Edit this page on GitHub

Backend Internals

The code for the JVM backend is split up by functionality and assembled in GenBCode.scala. This file defines class GenBCode, the compiler phase.

class GenBCodePipeline -[defines]-->        PlainClassBuilder
     |                                              |
 [extends]                                      [extends]
     |                                              |
BCodeSyncAndTry    ---------------->        SyncAndTryBuilder
     |                                              |
BCodeBodyBuilder   ---------------->        PlainBodyBuilder
     |                                              |
BCodeSkelBuilder   ---------------->        PlainSkelBuilder
     |                                       /      |       \
 BCodeHelpers      ---------------->  BCClassGen BCAnnotGen ...  (more components)
     |    |         \
     |    |          \------------->  helper methods
     |    |           \------------>  JMirrorBuilder, JBeanInfoBuilder (uses some components, e.g. BCInnerClassGen)
     |    |
     |   BytecodeWriters  --------->        methods and classes to write byte code files
     |
BCodeIdiomatic     ---------------->        utilities for code generation, e.g. genPrimitiveArithmetic
                    \-------------->        `bTypes`: maps and fields for common BTypes

The BTypes.scala class contains the BType class and predefined BTypes

Data Flow

Compiler creates a GenBCode Phase, calls runOn(compilationUnits), which calls run(context). This:

  • initializes myPrimitives defined in DottyPrimitives (maps primitive members, like int.+, to bytecode instructions)
  • creates a GenBCodePipeline and calls run(tree)

GenBCodePipeline now:

  • initializes the bTypes field of GenBCodePipeline defined in BCodeIdiomatic (BType maps, common BTypes like StringRef)
  • creates BytecodeWriter and JMirrorBuilder instances (on each compiler run)
  • buildAndSendToDisk(units): uses work queues, see below.
    • GenBCodePipeline.feedPipeline1 adds ClassDefs to q1
    • Worker1.run creates ASM ClassNodes, adds to q2. It creates one PlainClassBuilder for each compilation unit.
    • Worker2.run adds byte arrays (one for each class) to q3
    • GenBCodePipeline.drainQ3 writes byte arrays to disk

Architecture

The architecture of GenBCode is the same as in Scalac. It can be partitioned into weakly coupled components (called "subsystems" below):

(a) The queue subsystem

Queues mediate between processors, queues don't know what each processor does.

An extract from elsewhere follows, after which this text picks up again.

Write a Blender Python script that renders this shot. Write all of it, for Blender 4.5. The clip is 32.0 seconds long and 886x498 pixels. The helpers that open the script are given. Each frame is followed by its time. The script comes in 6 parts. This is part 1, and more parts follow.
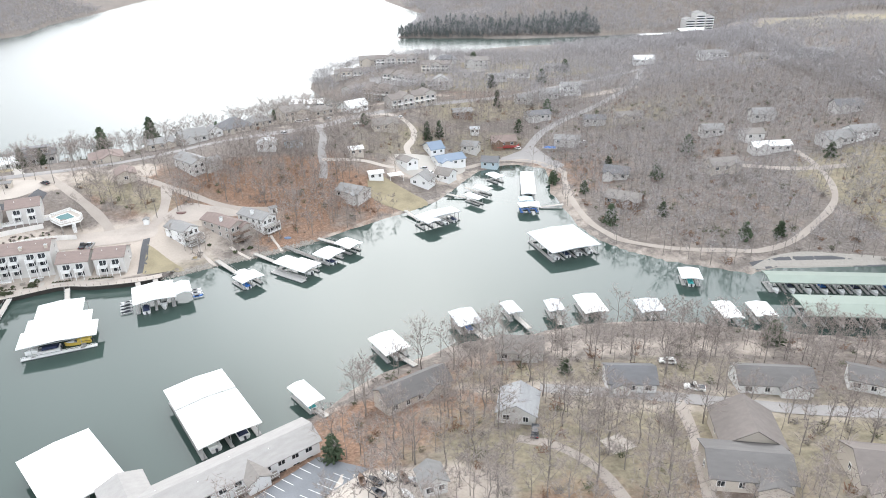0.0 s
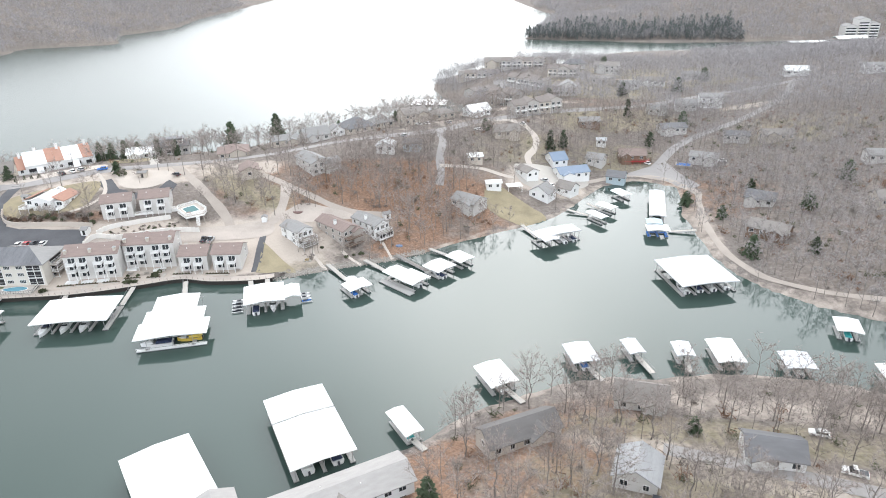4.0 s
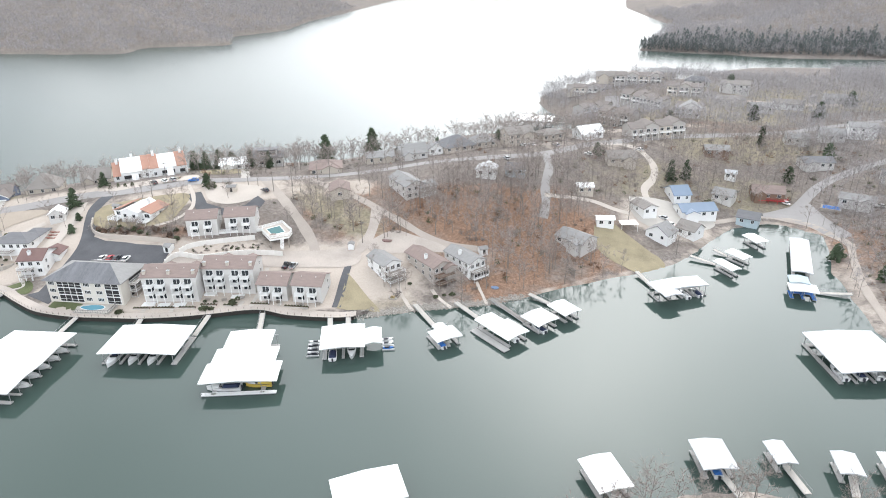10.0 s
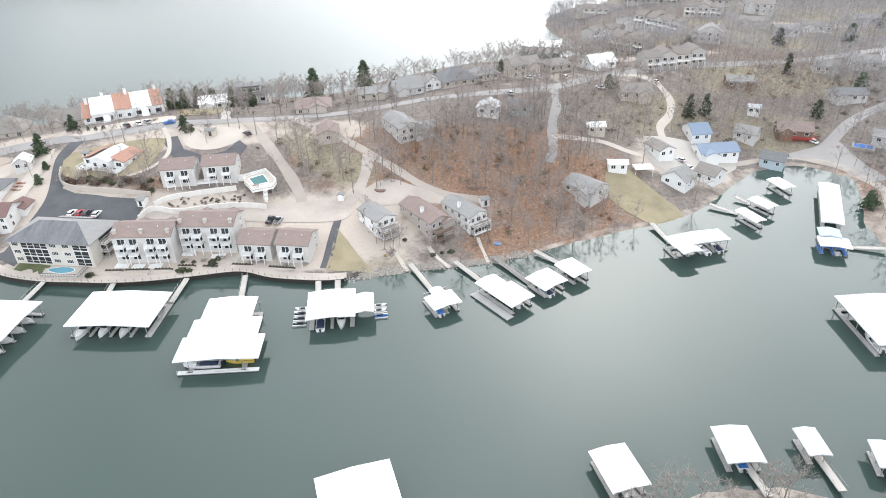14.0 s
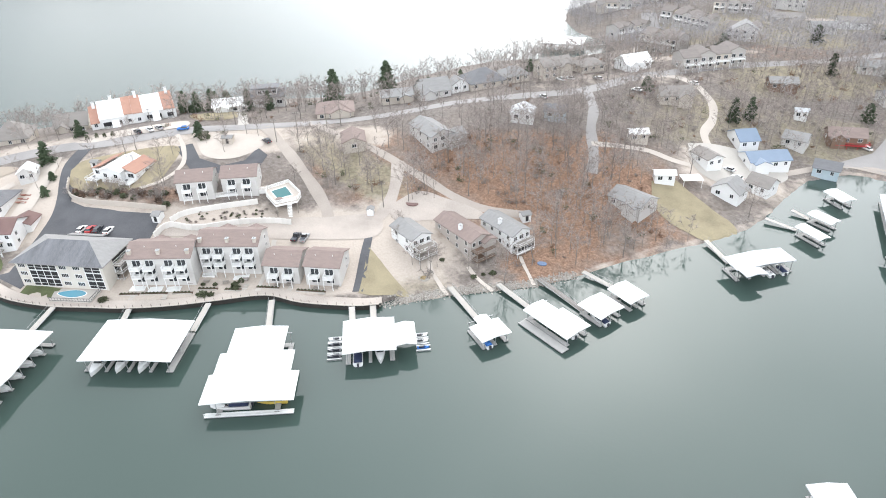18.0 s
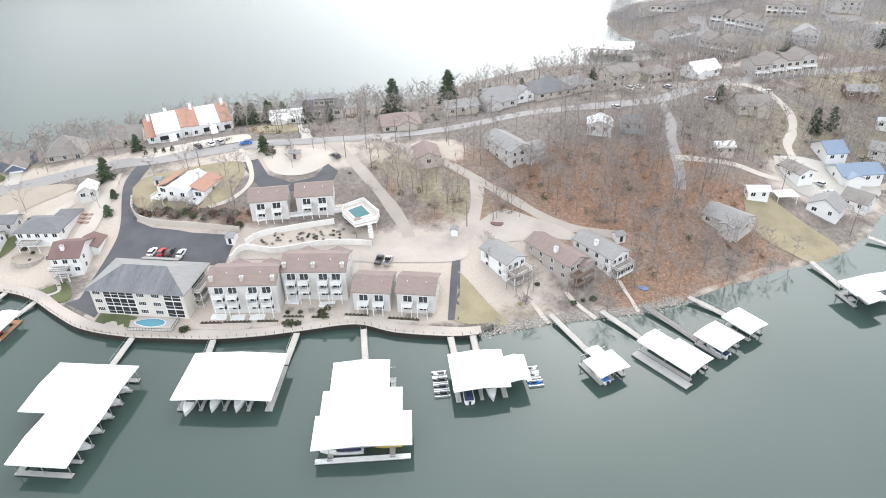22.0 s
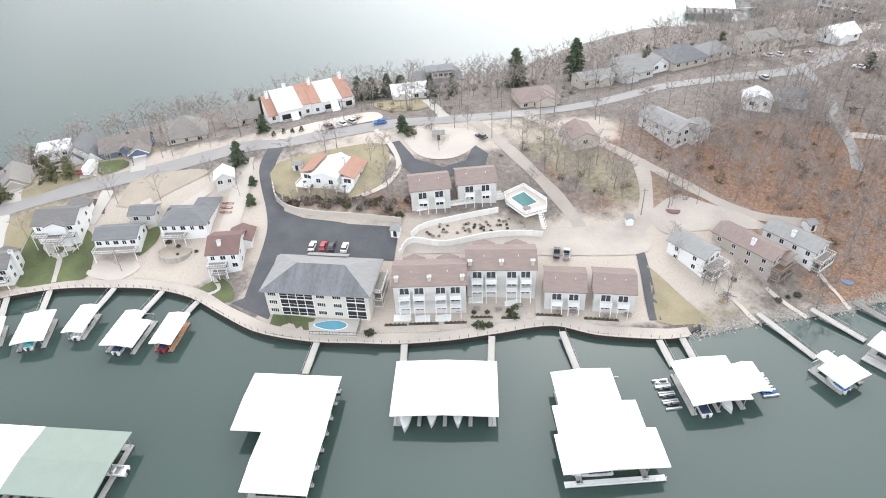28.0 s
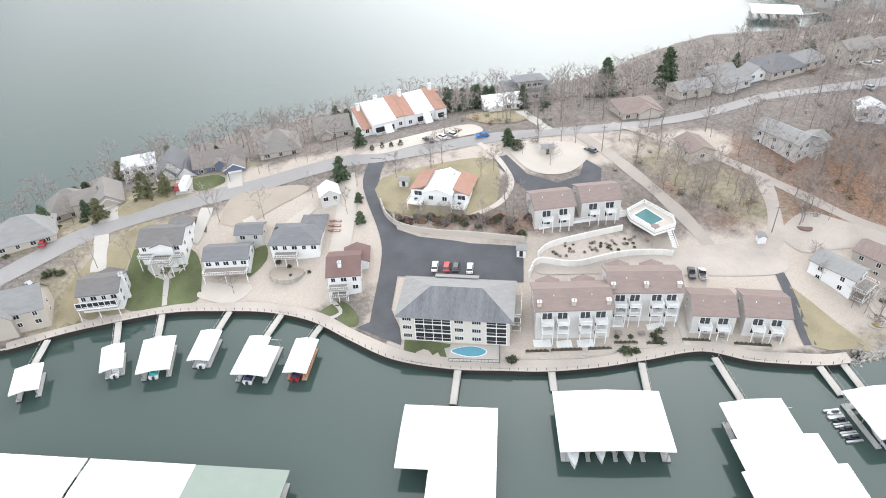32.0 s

The first queue contains AST trees for compilation units, the second queue contains ASM ClassNodes, and finally the third queue contains byte arrays, ready for serialization to disk.

Currently the queue subsystem is all sequential, but as can be seen in http://magarciaepfl.github.io/scala/ the above design enables overlapping (a.1) building of ClassNodes, (a.2) intra-method optimizations, and (a.3) serialization to disk.

This subsystem is described in detail in GenBCode.scala

(b) Bytecode-level types, BType

The previous bytecode emitter goes to great lengths to reason about bytecode-level types in terms of Symbols.

GenBCode uses BType as a more direct representation. A BType is immutable, and a value class (once the rest of GenBCode is merged from http://magarciaepfl.github.io/scala/ ).

Whether value class or not, its API is the same. That API doesn't reach into the type checker. Instead, each method on a BType answers a question that can be answered based on the BType itself. Sounds too simple to be good? It's a good building block, that's what it is.

The internal representation of a BType is based on what the JVM uses: internal names (e.g. Ljava/lang/String; ) and method descriptors; as defined in the JVM spec (that's why they aren't documented in GenBCode, just read the JVM 8 spec).

All things BType can be found in BCodeGlue.scala

(c) Utilities offering a more "high-level" API to bytecode emission

Bytecode can be emitted one opcode at a time, but there are recurring patterns that call for a simpler API.

For example, when emitting a load-constant, a dedicated instruction exists for emitting load-zero. Similarly, emitting a switch can be done according to one of two strategies.

All these utilities are encapsulated in file BCodeIdiomatic.scala. They know nothing about the type checker (because, just between us, they don't need to).

(d) Mapping between type-checker types and BTypes

So that (c) can remain oblivious to what AST trees contain, some bookkeepers are needed:

  • Tracked: for a bytecode class (BType), its superclass, directly declared interfaces, and inner classes.

To understand how it's built, see:

final def exemplar(csym0: Symbol): Tracked = { ... }

Details in BTypes.scala

(e) More "high-level" utilities for bytecode emission

In the spirit of BCodeIdiomatic, utilities are added in BCodeHelpers for emitting:

  • bean info class
  • mirror class and their forwarders
  • android-specific creator classes
  • annotations

(f) Building an ASM ClassNode given an AST TypeDef

It's done by PlainClassBuilder(see GenBCode.scala).